Den Mann verließ ich, aber niemals vergaß ich das, was ich in den Augen des Mädchens gesehen hatte. Damals wußte ich, daß ich Martin haben wollte, doch niemanden, mit dem ich ihn teilen müßte. Sechs Jahre lang war ich genau das: anwesend, sichtbar, sehend. Unser selbstverständlicher Platz. Daß ich wirklich schwanger wurde nach drei Tagen mit »Paul« – selbst wenn sie geschickt genutzt waren –, sagt mehr über die Biologie einer Mittzwanzigerin als über meine Naivität. Ich hatte nämlich drei weitere Reisen eingeplant, eine bei jedem folgenden Eisprung: Prag, Rom und London. Als ich meinen kleinen blauweißen Teststreifen betrachtete, war ich gerührt, aber auch fassungslos. Der Gedanke, die anderen Reisen dennoch zu unternehmen, wurde rasch verworfen.

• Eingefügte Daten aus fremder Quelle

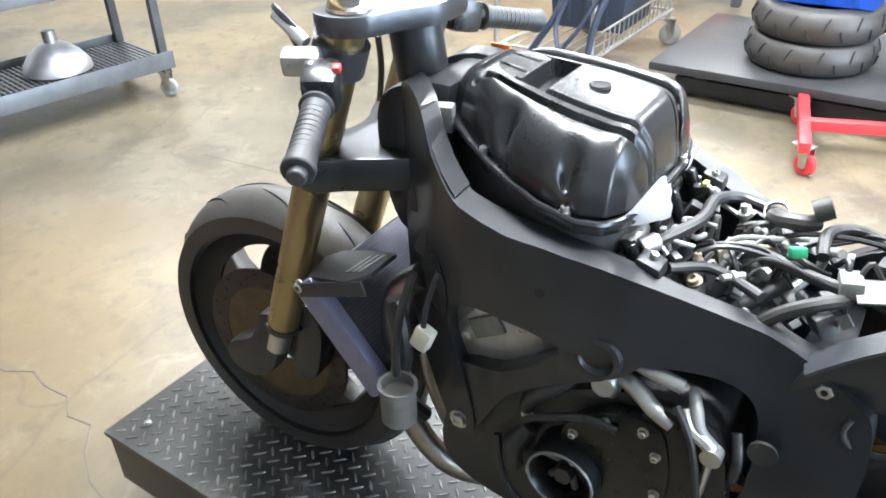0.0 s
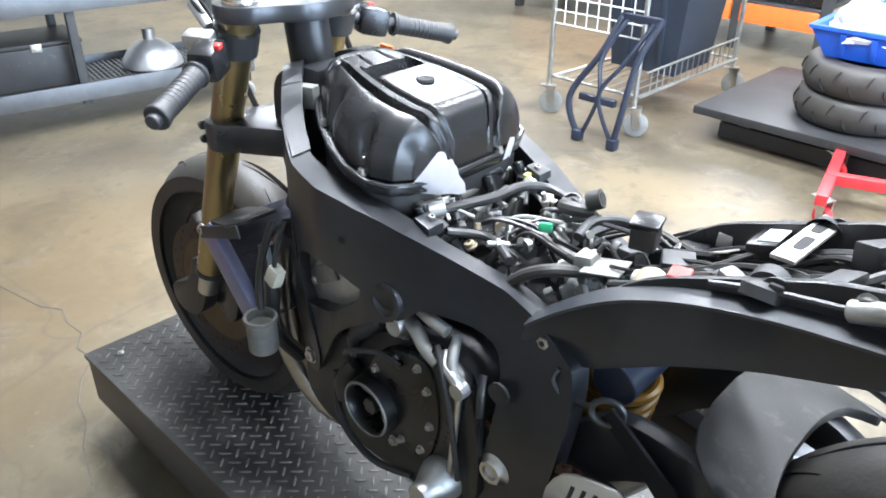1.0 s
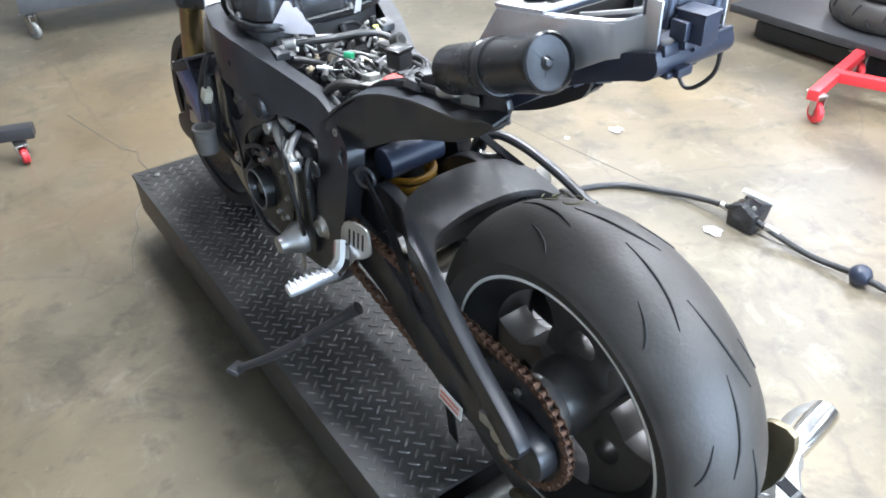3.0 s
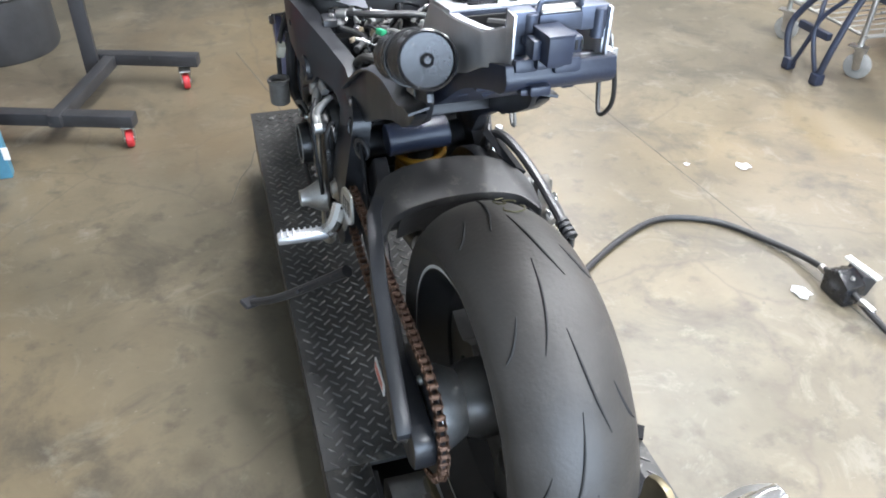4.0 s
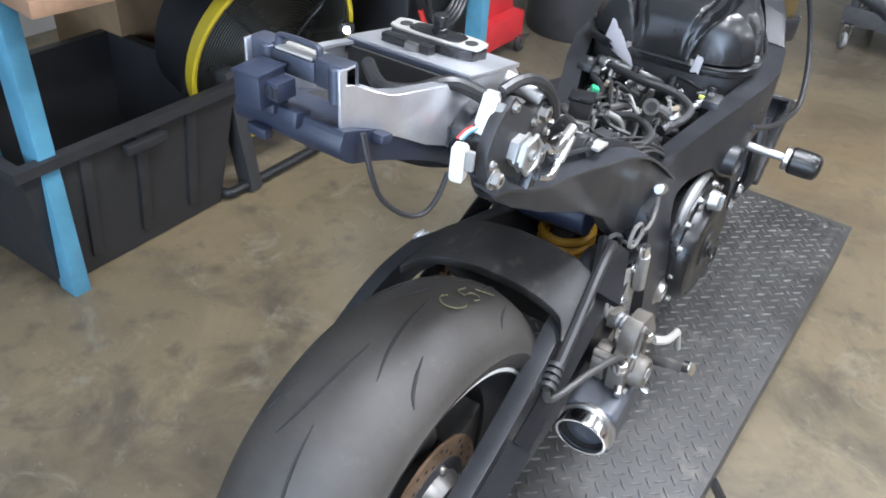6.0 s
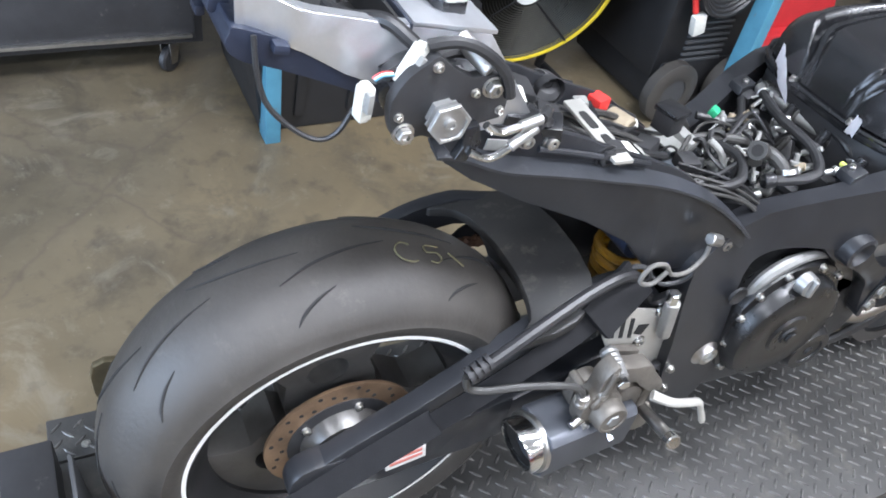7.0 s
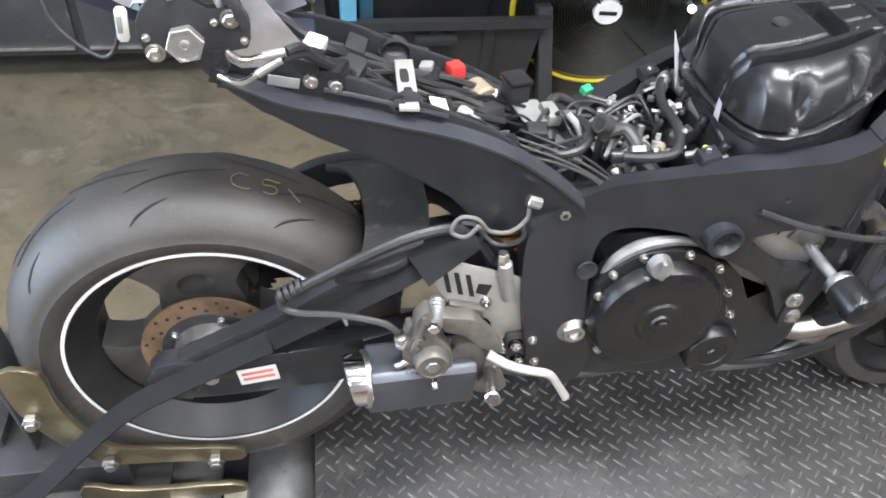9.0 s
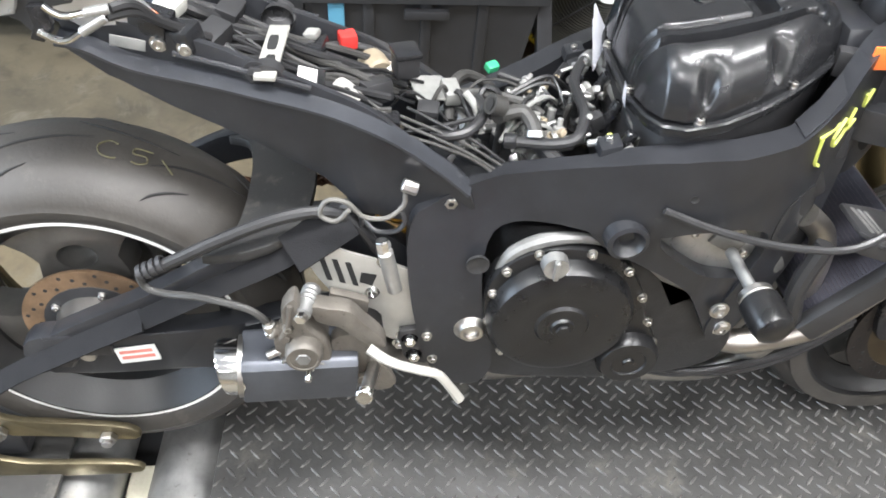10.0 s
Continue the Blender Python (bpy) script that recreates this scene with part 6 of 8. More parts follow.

Durch Martin gewann und verlor ich meine Unschuld. Ich verlor sie bei der Geburt und gewann sie durch seine absolute Gegenwart – so etwas hatte ich bisher nicht erlebt. Sechs Jahre später, in einem weißen kahlen Zimmer voller Schläuche, habe ich sie dann endgültig verloren.

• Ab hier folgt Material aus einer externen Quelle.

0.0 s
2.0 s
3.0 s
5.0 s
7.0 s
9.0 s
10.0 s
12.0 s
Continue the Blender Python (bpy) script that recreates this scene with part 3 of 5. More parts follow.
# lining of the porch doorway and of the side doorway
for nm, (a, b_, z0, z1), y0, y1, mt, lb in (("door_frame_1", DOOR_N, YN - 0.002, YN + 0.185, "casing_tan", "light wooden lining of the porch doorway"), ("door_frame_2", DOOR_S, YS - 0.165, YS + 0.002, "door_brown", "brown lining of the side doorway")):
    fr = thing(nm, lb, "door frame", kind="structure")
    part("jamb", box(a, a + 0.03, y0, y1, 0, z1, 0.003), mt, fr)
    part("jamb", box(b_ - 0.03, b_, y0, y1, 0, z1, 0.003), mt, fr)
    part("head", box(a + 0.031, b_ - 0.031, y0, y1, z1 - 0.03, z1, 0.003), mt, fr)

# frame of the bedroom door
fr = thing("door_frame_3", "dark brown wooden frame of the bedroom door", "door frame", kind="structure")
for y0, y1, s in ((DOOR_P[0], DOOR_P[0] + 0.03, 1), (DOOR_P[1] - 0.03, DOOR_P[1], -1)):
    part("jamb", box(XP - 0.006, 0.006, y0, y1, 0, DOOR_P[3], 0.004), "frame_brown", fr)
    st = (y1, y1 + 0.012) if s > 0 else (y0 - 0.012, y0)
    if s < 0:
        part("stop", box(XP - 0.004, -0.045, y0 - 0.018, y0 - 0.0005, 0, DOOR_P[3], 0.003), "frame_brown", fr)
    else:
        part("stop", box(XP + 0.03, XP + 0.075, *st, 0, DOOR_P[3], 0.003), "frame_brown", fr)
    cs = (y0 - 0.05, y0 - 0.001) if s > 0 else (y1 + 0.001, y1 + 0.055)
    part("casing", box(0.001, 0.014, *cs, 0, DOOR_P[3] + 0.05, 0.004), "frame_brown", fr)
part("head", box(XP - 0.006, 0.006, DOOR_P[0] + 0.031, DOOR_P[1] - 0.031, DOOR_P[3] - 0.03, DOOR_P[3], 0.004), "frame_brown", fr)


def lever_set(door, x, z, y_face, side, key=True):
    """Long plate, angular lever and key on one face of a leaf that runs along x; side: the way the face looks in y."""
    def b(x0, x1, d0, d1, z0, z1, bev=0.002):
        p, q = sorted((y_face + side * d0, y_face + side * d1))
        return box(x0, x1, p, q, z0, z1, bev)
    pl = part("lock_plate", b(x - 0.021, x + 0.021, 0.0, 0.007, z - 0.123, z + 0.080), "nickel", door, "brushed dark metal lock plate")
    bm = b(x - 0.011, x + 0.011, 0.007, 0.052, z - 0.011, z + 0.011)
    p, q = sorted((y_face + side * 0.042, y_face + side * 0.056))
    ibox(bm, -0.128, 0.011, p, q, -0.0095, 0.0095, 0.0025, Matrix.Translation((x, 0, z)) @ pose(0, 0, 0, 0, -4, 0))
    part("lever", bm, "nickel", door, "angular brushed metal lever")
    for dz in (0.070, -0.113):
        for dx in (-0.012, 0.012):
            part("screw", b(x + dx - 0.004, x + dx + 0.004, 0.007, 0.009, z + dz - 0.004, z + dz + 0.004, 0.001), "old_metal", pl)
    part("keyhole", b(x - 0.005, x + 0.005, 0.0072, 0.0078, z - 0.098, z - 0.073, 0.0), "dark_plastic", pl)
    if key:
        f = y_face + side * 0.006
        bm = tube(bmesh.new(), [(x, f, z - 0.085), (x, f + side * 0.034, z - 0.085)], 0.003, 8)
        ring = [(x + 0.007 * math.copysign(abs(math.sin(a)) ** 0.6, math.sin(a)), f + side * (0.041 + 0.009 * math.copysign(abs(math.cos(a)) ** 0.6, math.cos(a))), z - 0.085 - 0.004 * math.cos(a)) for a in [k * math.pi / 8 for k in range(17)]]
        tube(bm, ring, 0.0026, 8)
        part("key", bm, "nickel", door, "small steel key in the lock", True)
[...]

Das Morgenlicht fällt auf meinen Schreibtisch. Jetzt wacht Sam drüben bei sich auf, bald wird er durch die geöffnete Doppeltür hereinkommen, unsere gelbweißgestreiften Tassen, die wir in seinen beziehungslosen Zeiten benutzen, aus dem Schrank nehmen und den Kaffee kochen (den abgestandenen der Nacht gießt er wortlos weg).

»Morgen, Savanna.«

»So sagt man.«

»Und einen guten auch?«

Lassen wir das, hätte ich beinahe gesagt, doch denke ich an Martin und die Frau, die ich damals gewesen bin.